Jusque là, la risée des membres et jeunes femmes supportrices de l'équipe de waterpolo, la petite bande d'hommes vite essoufflés, s'entraine sérieusement. Elle se dégote un pilier, capable de tenir trois minutes sous l'eau sans respirer, et bénéficie de la science de l'éclairage du copain de Simon. Elle va gagner ainsi le championnat du monde, gagnant surtout le respect du beau-frère et de la belle-sœur et des enfants de Simon et Bertrand et de la mère de Laurent.
Le plaisir pris au film tient en grande partie au fait de retrouver une bande d'acteurs dans leur rôle favori. Mathieu Amalric en dépressif comme chez Desplechin ; Guillaume Canet, beau mais chiant ; Benoît Poelvoorde en perdant magnifique, endossant un costume trop grand pour lui ; Jean-Hugues Anglade en looser aveugle sur son sort et Philippe Katherine en farfadet. Tant est si bien que l'on se retrouve en terre connue où la frontière entre acteur et personnage est poreuse, l'un et l'autre apparaissant à tour de rôles et se bonifiant l'un l'autre.
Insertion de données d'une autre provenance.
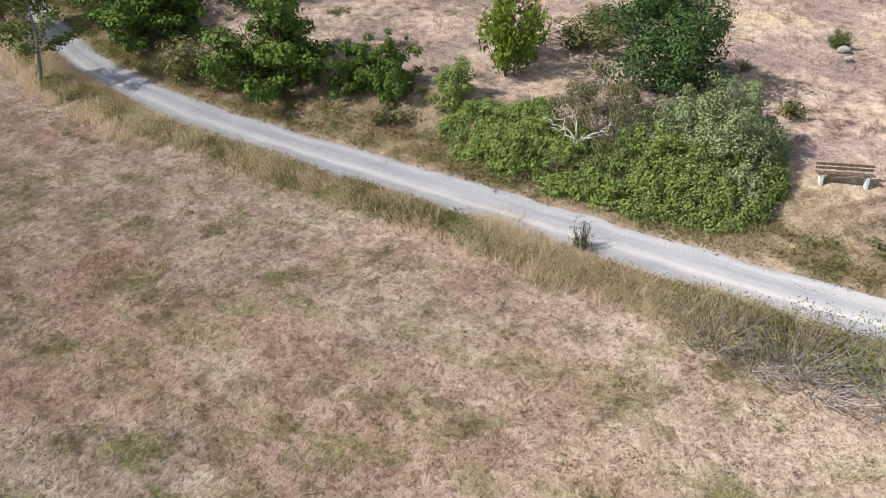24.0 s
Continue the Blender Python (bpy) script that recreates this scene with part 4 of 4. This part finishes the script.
def far_woods():
    """The far slopes and the ridge."""
    rng = np.random.default_rng(9)
    P, S = crowns(rng, ((580, 900, 8.4), (900, 1230, 10.0)), (-18, 50), lambda x, y, r, az: r < 0)
    r, az = np.hypot(*P.T), np.degrees(np.arctan2(P[:, 0], P[:, 1]))
    bare = (az > -11) & (az < 3.6) & (r > 740) & (r < 1070) | (az > 15) & (az < 19) & (r > 680) & (r < 800) | (az > 23) & (az < 28) & (r > 740) & (r < 900)
    keep = ~bare | (rng.random(len(r)) < np.where(az > 10, 0.6, 0.22))
    P, S, r, az = P[keep], S[keep], r[keep], az[keep]
    wav = 22 * value_noise(az / 1.7, r / 60, 17)
    young = (r + wav > 790 + 6 * (14 - az)) & (r + wav < 960 + 10 * (12 - az)) & (az > 6.5) & (az < 14.8)
    # aerial haze is painted into the far_woods leaf colours, paler and bluer
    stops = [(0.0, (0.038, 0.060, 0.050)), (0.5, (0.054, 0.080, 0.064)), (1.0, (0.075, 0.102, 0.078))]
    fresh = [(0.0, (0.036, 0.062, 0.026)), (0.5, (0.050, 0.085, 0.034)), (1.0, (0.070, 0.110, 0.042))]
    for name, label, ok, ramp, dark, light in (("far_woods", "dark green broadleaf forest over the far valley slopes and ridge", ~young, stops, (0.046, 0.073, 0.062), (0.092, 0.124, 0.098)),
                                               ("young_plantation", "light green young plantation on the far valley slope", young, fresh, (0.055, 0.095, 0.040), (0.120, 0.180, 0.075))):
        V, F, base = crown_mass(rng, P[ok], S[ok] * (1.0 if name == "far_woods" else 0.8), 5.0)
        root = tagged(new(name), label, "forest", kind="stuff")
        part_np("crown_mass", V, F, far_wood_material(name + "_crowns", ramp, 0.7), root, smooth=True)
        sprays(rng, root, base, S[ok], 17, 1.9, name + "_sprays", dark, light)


def spires(name, n, spots, mat, h, w, seed, label, ragged=0.5):
    """Narrow far conifers as ragged cones, one joined object."""
    rng = np.random.default_rng(seed)
    pieces = []
    for _ in range(n):
        az0, az1, r0, r1 = spots[int(rng.integers(len(spots)))]
        az, r = radians(az0 + (az1 - az0) * rng.random()), r0 + (r1 - r0) * rng.random()
        x, y = r * math.sin(az), r * math.cos(az)
        z = float(land(x, y, False))
        hh = h * (0.45 + 0.7 * rng.random())
        pts = [(x, y, z + hh * t) for t in (0, 0.3, 0.31, 0.55, 0.56, 0.8, 1.0)]
        rad = [w * 0.25, w * (0.4 + ragged * rng.random()), w * 0.35, w * (0.3 + ragged * 0.6 * rng.random()), w * 0.25, w * 0.2, w * 0.04]
        pieces.append(tube(pts, rad, 6))
    V, F = join(pieces)
    tagged(new(name, mesh_np(name, V, F, MAT[mat])), label, "forest", kind="stuff")


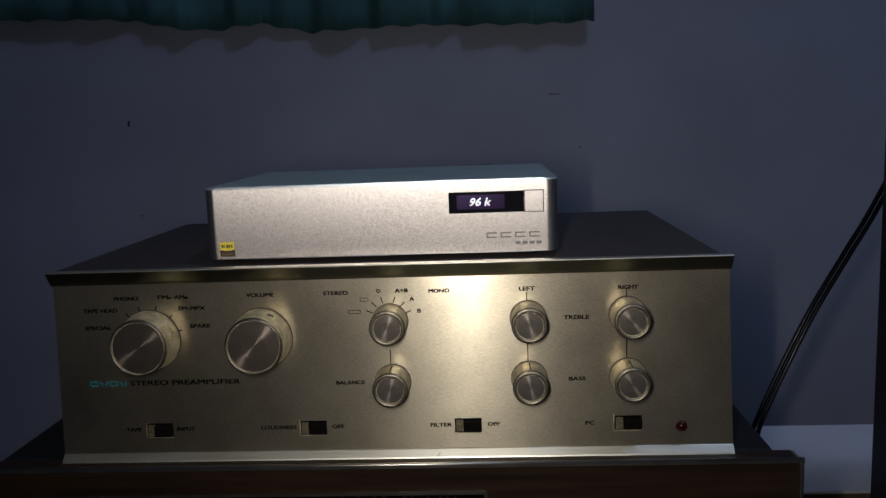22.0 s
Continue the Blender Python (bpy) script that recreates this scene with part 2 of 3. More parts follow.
def bulb_behind(m, x, z, reach):
    """The meter's bulb shines through its face: yellow before the bulb, red towards the ends."""
    nt = m.node_tree
    geo = nt.nodes.new("ShaderNodeNewGeometry")
    mp = nt.nodes.new("ShaderNodeMapping")
    mp.inputs["Location"].default_value = (-x / reach, 0, -z / reach * 1.3)
    mp.inputs["Scale"].default_value = (1 / reach, 0, 1.3 / reach)
    ln = nt.nodes.new("ShaderNodeVectorMath")
    ln.operation = "LENGTH"
    ramp = nt.nodes.new("ShaderNodeValToRGB")
    e = ramp.color_ramp.elements
    e[0].position, e[0].color = 0.0, (5.2, 1.05, 0.06, 1)
    e[1].position, e[1].color = 1.0, (1.9, 0.07, 0.015, 1)
    mid = e.new(0.42)
    mid.color = (4.0, 0.30, 0.02, 1)
    nt.links.new(geo.outputs["Position"], mp.inputs["Vector"])
    nt.links.new(mp.outputs[0], ln.inputs[0])
    nt.links.new(ln.outputs["Value"], ramp.inputs[0])
    nt.links.new(ramp.outputs[0], nt.nodes["Principled BSDF"].inputs["Emission Color"])


bulb_behind(M_METERGLOW, -0.1525, 0.8536, 0.021)
M_WALL = mat("blue_grey_wall_paint", (0.315, 0.325, 0.380), 0.75, 0, 0.10, 5, 0.16, 160)
M_WALL2 = mat("pale_plaster", (0.48, 0.4907, 0.5333), 0.8, 0, 0.05, 5)
M_FLOOR = mat("dark_floor_boards", (0.08533, 0.05867, 0.04267), 0.5, 0, 0.3, 12, 0, 1, (0.1, 1, 1))
M_CEIL = mat("white_ceiling_paint", (0.7467, 0.7467, 0.7467), 0.8, 0, 0.03, 4)
M_CURTAIN = mat("teal_curtain_cloth", (0.1088, 0.2688, 0.2752), 0.85, 0, 0.25, 14, 0.5, 900, (1, 1, 0.35))
M_WHITETOP = mat("white_laminate", (0.85, 0.85, 0.85), 0.35, 0, 0.03, 18)
M_BROWN = mat("brown_board", (0.128, 0.09067, 0.05333), 0.5, 0, 0.25, 22, 0.1, 300, (0.2, 1, 1))
M_SPEAKER = mat("black_speaker_veneer", (0.0192, 0.01493, 0.01387), 0.5, 0, 0.3, 20)
M_GRILLE = mat("black_grille_cloth", (0.01067, 0.01067, 0.0128), 0.9, 0, 0.2, 300, 0.6, 2500)
M_CORD = mat("white_twisted_cord", (0.85, 0.85, 0.85), 0.6, 0, 0.08, 400)
M_CABLE = mat("black_rubber_cable", (0.0072, 0.0072, 0.008), 0.22, spec=0.3)
M_GLOSSBLACK = mat("glossy_black_plastic", (0.0096, 0.008, 0.008), 0.22)
M_GOLD = mat("dull_gold_metal", (0.2347, 0.1707, 0.07467), 0.35, 1.0)
M_MARK = mat("dark_nail_hole", (0.032, 0.02667, 0.02667), 0.8)
M_SCUFF = mat("faint_wall_scuff", (0.16, 0.1333, 0.1387), 0.8)
M_SCUFFSHADE = mat("brown_scuff_and_shade", (0.05333, 0.03733, 0.032), 0.8)


# ---- building helpers ----
def thing(name, at, label, category, group="", kind=""):
    ob = new(name)
    ob.location = at
    ob.empty_display_size = 0.02
    return tagged(ob, label, category, group, kind)


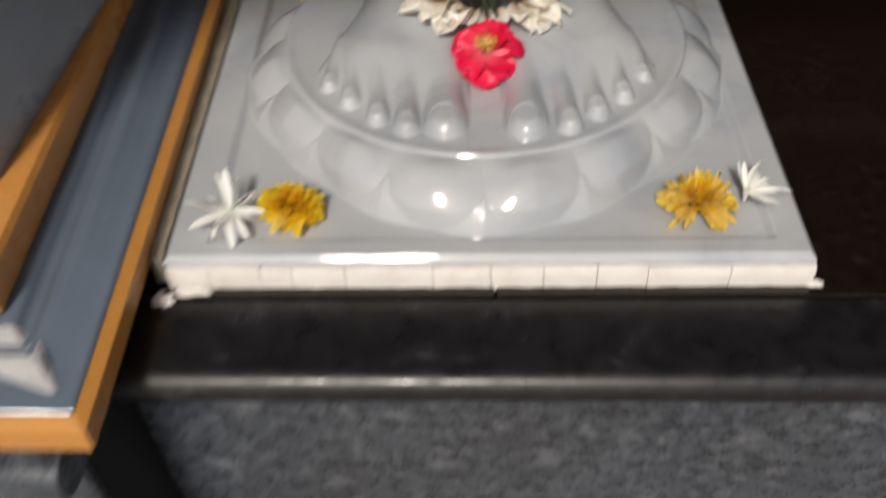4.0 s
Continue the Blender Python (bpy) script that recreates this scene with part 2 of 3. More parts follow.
M_CREAM = petal_mat("cream_petal", (0.97, 0.935, 0.86), (0.62, 0.41, 0.21), (0.74, 0.60, 0.41), 0.40, 0.16, 0.30)
M_CREAM_WHITE = petal_mat("white_broad_petal", (0.96, 0.955, 0.94), (0.86, 0.78, 0.66), (0.82, 0.75, 0.66), 0.42, 0.06, 0.30)
# the third colour blotches the rose with pink, a painted sheen
M_RED = petal_mat("crimson_petal", (0.90, 0.014, 0.088), (0.90, 0.22, 0.28), (0.93, 0.055, 0.16), 0.42, 0.08, 0.34)
M_STAMEN = mat("yellow_stamen", (0.82, 0.60, 0.24), 0.6)
M_ANTHER = mat("brown_anther", (0.58, 0.30, 0.07), 0.7)
M_PISTIL = mat("amber_pistil", (0.55, 0.30, 0.07), 0.5)
M_GREEN = plaster("dark_green_sepal", (0.012, 0.018, 0.008), (0.035, 0.05, 0.016), 0.3)


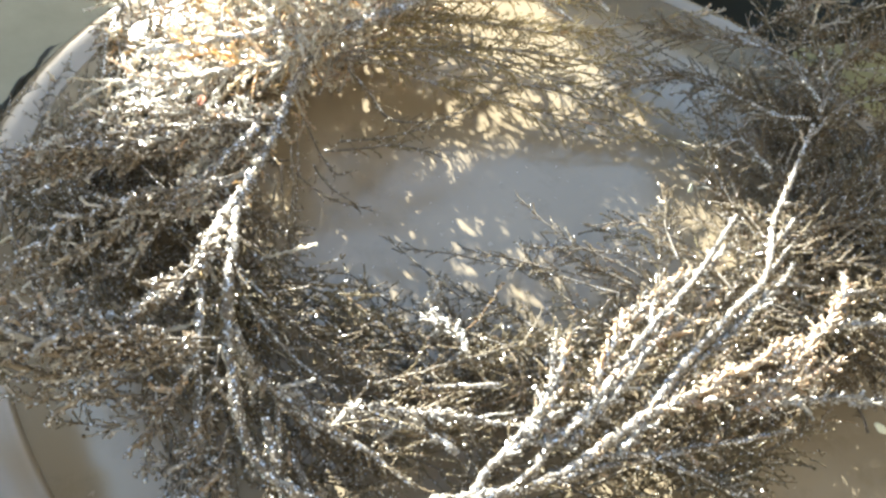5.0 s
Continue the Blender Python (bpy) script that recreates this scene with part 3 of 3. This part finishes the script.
branch((-0.028, -0.173, 0.039), (-0.044, -0.188, 0.036), (-0.066, -0.196, 0.030), (-0.095, -0.199, 0.024), r=(1.3, 0.7), shoots=9, gap=3.4, frost=0.1)
branch((-0.002, -0.179, 0.036), (-0.025, -0.192, 0.027), (-0.051, -0.198, 0.018), (-0.076, -0.206, 0.012), (-0.098, -0.204, 0.011), r=(1.2, 0.6), shoots=9, gap=4, frost=0)
branch((-0.011, -0.193, 0.024), (-0.040, -0.203, 0.015), (-0.064, -0.211, 0.011), (-0.087, -0.212, 0.009), r=(1.0, 0.6), shoots=12, gap=4, frost=0)
branch((0.010, -0.196, 0.027), (-0.012, -0.205, 0.018), (-0.030, -0.213, 0.012), r=(1.0, 0.6), shoots=9, gap=4, frost=0)
branch((0.049, -0.164, 0.048), (0.029, -0.172, 0.039), (0.014, -0.185, 0.036), (0.005, -0.197, 0.033), r=(1.2, 0.7), shoots=9, gap=3.4, frost=0.1)
branch((0.088, -0.146, 0.039), (0.096, -0.158, 0.030), (0.106, -0.170, 0.024), (0.115, -0.173, 0.021), r=(1.1, 0.6), shoots=14, gap=3.4, frost=0)
branch((0.075, -0.156, 0.036), (0.087, -0.164, 0.030), (0.085, -0.176, 0.024), r=(1.1, 0.6), shoots=12, gap=3.4, frost=0)
branch((0.082, -0.152, 0.039), (0.098, -0.139, 0.030), (0.115, -0.127, 0.024), (0.132, -0.122, 0.018), r=(1.2, 0.6), shoots=20, gap=3, frost=0.15)
branch((0.080, -0.160, 0.039), (0.098, -0.154, 0.030), (0.116, -0.147, 0.021), (0.131, -0.146, 0.015), r=(1.2, 0.6), shoots=18, gap=3, frost=0.15)
branch((0.092, -0.141, 0.036), (0.105, -0.122, 0.027), (0.120, -0.107, 0.021), (0.137, -0.098, 0.015), r=(1.2, 0.6), shoots=20, gap=3, frost=0.15)
branch((0.076, -0.156, 0.039), (0.093, -0.162, 0.030), (0.109, -0.162, 0.021), (0.114, -0.166, 0.015), r=(1.1, 0.6), shoots=16, gap=3, frost=0.1)
branch((0.099, -0.132, 0.036), (0.112, -0.128, 0.027), (0.131, -0.114, 0.018), (0.144, -0.106, 0.012), r=(1.1, 0.6), shoots=18, gap=3, frost=0.1)
branch((0.105, -0.119, 0.033), (0.116, -0.105, 0.024), (0.130, -0.085, 0.018), (0.140, -0.062, 0.015), r=(1.1, 0.6), shoots=20, gap=3, frost=0.1)
branch((0.109, -0.125, 0.039), (0.116, -0.124, 0.037), (0.122, -0.124, 0.036), r=(1.2, 0.9), shoots=5, gap=2, frost=1.1)
branch((0.140, -0.129, 0.027), (0.137, -0.126, 0.033), (0.131, -0.121, 0.033), r=(1.2, 0.9), shoots=5, gap=2, frost=1.1)
branch((0.140, -0.118, 0.027), (0.136, -0.119, 0.030), (0.133, -0.119, 0.030), r=(1.2, 0.9), shoots=5, gap=2, frost=1)
branch((0.147, -0.109, 0.027), (0.146, -0.103, 0.030), (0.144, -0.099, 0.030), r=(1.3, 0.9), shoots=5, gap=2, frost=1)
branch((0.105, -0.156, 0.045), (0.105, -0.151, 0.045), (0.107, -0.149, 0.045), r=(1.2, 0.9), shoots=5, gap=2, frost=0.5)
branch((0.062, 0.057, 0.033), (0.035, 0.060, 0.025), (0.015, 0.043, 0.018), (0.001, 0.030, 0.012), r=(1.0, 0.5), shoots=16, gap=3, frost=0)
branch((0.069, 0.026, 0.033), (0.048, 0.024, 0.024), (0.025, 0.012, 0.017), (0.008, 0.004, 0.011), r=(1.0, 0.5), shoots=16, gap=3, frost=0)
branch((0.071, 0.001, 0.030), (0.049, -0.007, 0.022), (0.028, -0.012, 0.015), (0.009, -0.012, 0.011), r=(1.0, 0.5), shoots=15, gap=3, frost=0)
branch((0.072, -0.025, 0.030), (0.052, -0.031, 0.021), (0.033, -0.040, 0.015), (0.015, -0.051, 0.009), r=(1.0, 0.5), shoots=15, gap=3, frost=0)
branch((0.046, 0.072, 0.036), (0.020, 0.075, 0.027), (0.005, 0.063, 0.018), r=(1.0, 0.5), shoots=16, gap=3, frost=0)
branch((0.064, 0.082, 0.036), (0.036, 0.099, 0.027), (0.008, 0.108, 0.021), r=(1.0, 0.5), shoots=18, gap=3, frost=0)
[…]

C'est Gabin, Delon, Belmondo sans cabotinage excessif dans du bon cinéma populaire, un cinéma d'acteurs.
Qui plus est, le film est sans enjeu ; tout le monde ne peut qu'être d'accord avec le fait qu'il faut s'aimer soi-même et qu'un peu de reconnaissance, une médaille d'or dans un sport encore plus confidentiel que le curling, ne fait pas de mal. Sur des sujets aussi consensuels, la comédie peut se déployer sans arrière-pensée avec une vraie troupe d'acteurs.
Sans racoler avec le poujadisme assumé de Philippe Le Guay dans son Normandie Nue (2018), Gilles Lellouche refait à la française ce qu'avait réussi Peter Cattaneo avec The Full Monty (1997). L'anglais faisait s’effeuiller ses chômeurs-strip-teaseurs sur fond de démantèlement métallurgique et de libéralisme thatchérien. Ici c'est la France des petits cols blancs qui souffre avec quelques passages bien sentis : "S'aimer, pour un couple, c'est être fier de l'autre ; pas toujours mais souvent" ou cet extrait, lu in-extenso des Lettres à un jeune poète de Rainer Maria Rilke :
"Une seule chose est nécessaire : la solitude. La grande solitude intérieure. Aller en soi-même, et ne rencontrer, des heures durant, personne - c'est à cela qu'il faut parvenir. Être seul comme l'enfant est seul quand les grandes personnes vont et viennent, mêlées à des choses qui semblent grandes à l'enfant et importantes du seul fait que les grandes personnes s'en affairent et que l'enfant ne comprend rien à ce qu'elles font. S'il n'est pas de communion entre les hommes et vous, essayez d'être prêt des choses : elles ne vous abandonneront pas. Il y a encore des nuits, il y a encore des vents qui agitent les arbres et courent sur les pays. Dans le monde des choses et celui des bêtes, tout est plein d'événements auxquels vous pouvez prendre part. Les enfants sont toujours comme l'enfant que vous fûtes : tristes et heureux; et si vous pensez à votre enfance, vous revivez parmi eux, parmi les enfants secrets. Les grandes personnes ne sont rien, leur dignité ne répond à rien".